I spent the Fall 2008 semester abroad in the UK with twenty-five other students and two professors. We did our coursework on the road, traveling to various cities while studying the literature and drama of each region.
We only spent three days in York, but that was plenty of time to explore this small medieval town. York Minster, England’s largest medieval cathedral, makes an excellent central landmark, since it is the tallest structure in York. A medieval wall circles it and marks the boundary of the town from that period, but modern York spreads well beyond it.
Though I did not take a walk on the wall until my last day in York, it would have been a good way to quickly get acquainted with both York’s layout and history. It is particularly beautiful near sunset, when York Minster’s white limestone turns a rosy pink, but be sure to watch the time, because people are not allowed on the wall after dark. The Richard III exhibit in one of the towers is informative, despite the low-budget mannequins and presentation boards.
One night, there was an organ concert in York Minster with some of the most powerful music I have ever heard. Organs have a huge range of volume—from the tiniest tinkling notes to booming chords—and with York Minster’s enormity, the music resonated in our chests.
When we first arrived, tired and hungry, a few of us stumbled upon Concerto Café, wallpapered in sheet music and decorated with old instruments. The whimsical atmosphere combined with fresh, delicious food and a gorgeous display of desserts won us over immediately. I had my first slice of banoffee (banana and toffee) pie there. It is not a dessert for the calorie-conscious, but it quickly became one of my comfort foods.

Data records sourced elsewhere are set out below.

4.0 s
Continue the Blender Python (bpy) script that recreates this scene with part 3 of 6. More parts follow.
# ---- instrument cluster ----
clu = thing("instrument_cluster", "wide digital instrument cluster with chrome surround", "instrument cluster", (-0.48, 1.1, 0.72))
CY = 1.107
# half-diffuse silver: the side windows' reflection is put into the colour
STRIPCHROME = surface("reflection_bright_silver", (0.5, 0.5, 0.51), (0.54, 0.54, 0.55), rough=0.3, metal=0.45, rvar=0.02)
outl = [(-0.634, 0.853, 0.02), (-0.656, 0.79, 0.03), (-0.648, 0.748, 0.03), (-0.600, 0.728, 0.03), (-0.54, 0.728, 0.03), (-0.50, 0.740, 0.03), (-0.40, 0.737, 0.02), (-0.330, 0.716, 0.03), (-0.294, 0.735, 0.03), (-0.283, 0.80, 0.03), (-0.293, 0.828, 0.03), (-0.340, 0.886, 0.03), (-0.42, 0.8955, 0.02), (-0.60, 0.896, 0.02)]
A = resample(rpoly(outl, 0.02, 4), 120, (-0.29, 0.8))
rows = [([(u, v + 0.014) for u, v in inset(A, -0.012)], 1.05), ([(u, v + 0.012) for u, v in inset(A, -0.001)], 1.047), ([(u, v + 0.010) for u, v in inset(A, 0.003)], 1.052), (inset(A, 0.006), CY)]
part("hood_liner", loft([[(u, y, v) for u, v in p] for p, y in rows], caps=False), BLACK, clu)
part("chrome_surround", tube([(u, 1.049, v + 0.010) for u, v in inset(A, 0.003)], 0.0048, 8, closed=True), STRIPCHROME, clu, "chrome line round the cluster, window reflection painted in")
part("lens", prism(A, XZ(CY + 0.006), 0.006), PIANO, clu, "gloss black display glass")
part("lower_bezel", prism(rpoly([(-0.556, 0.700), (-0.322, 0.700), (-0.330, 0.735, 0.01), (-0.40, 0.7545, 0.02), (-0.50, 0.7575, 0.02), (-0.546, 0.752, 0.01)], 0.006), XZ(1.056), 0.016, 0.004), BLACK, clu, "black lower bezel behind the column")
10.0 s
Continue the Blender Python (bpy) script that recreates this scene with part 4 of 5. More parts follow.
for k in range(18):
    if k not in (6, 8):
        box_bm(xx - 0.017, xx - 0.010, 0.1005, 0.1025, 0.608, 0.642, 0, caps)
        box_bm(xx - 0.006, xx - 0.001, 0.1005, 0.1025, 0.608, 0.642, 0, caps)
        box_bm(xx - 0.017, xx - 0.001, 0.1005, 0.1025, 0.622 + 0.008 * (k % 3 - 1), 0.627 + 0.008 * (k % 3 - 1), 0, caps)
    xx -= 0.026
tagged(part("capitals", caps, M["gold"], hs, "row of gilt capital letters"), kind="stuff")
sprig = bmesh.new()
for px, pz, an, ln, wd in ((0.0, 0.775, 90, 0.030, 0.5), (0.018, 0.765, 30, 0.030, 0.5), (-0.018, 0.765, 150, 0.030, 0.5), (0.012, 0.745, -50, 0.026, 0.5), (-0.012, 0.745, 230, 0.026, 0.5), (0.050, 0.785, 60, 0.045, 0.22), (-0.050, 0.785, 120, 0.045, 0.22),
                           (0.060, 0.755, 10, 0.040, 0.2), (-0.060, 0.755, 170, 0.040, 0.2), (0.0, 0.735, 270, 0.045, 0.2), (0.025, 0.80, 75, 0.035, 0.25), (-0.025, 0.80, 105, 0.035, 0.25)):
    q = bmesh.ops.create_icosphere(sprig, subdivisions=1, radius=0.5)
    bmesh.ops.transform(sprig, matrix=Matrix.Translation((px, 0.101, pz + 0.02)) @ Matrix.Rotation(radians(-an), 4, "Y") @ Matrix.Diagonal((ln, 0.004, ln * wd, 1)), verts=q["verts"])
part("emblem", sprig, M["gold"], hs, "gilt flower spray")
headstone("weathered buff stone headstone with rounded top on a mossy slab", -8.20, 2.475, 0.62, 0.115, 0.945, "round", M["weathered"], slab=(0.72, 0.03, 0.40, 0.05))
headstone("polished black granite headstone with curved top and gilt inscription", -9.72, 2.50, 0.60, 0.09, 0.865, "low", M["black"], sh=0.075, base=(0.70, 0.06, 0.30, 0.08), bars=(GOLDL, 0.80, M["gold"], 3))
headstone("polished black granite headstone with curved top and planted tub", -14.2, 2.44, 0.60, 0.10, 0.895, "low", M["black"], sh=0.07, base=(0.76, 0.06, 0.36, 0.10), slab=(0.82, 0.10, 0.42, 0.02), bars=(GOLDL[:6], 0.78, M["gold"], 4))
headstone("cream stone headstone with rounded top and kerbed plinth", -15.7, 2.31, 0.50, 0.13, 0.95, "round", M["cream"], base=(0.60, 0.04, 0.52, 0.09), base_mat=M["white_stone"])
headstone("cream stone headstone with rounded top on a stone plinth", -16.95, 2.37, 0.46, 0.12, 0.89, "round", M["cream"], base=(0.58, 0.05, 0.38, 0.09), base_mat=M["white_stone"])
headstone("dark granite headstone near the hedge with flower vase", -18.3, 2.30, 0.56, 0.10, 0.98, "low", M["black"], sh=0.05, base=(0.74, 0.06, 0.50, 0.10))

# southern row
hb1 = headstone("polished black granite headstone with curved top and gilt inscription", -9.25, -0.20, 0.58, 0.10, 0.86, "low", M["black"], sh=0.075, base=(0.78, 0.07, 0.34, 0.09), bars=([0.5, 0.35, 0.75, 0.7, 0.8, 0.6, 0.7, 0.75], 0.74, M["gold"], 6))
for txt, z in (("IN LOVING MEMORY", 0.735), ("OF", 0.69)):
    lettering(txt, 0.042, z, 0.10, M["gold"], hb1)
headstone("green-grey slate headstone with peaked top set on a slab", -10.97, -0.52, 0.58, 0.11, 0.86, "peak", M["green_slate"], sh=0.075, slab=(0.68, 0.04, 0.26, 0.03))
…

The highlight of my time in York was when one of our professors graciously invited some of us to tea at Little Betty’s, a cozier but still classy version of the sophisticated Betty’s, also in York. A narrow staircase opens into a lovely tearoom; the atmosphere of which fit every preconception I had of an elegant English afternoon tea. The menu was extensive and delicious. Fat Rascals, despite the unappetizing name, are golden scones stuffed with cherries, citrus zest and almonds. I also tried Lapsang Souchong tea for the first time. The tea leaves, smoked over a wood fire, smell like gunpowder and have a rich flavor. The shop downstairs offers the perfect souvenir options (if you can bear to part with them) for your discerning friends back home. Betty’s and Little Betty’s are reason enough for at least a daytrip to York.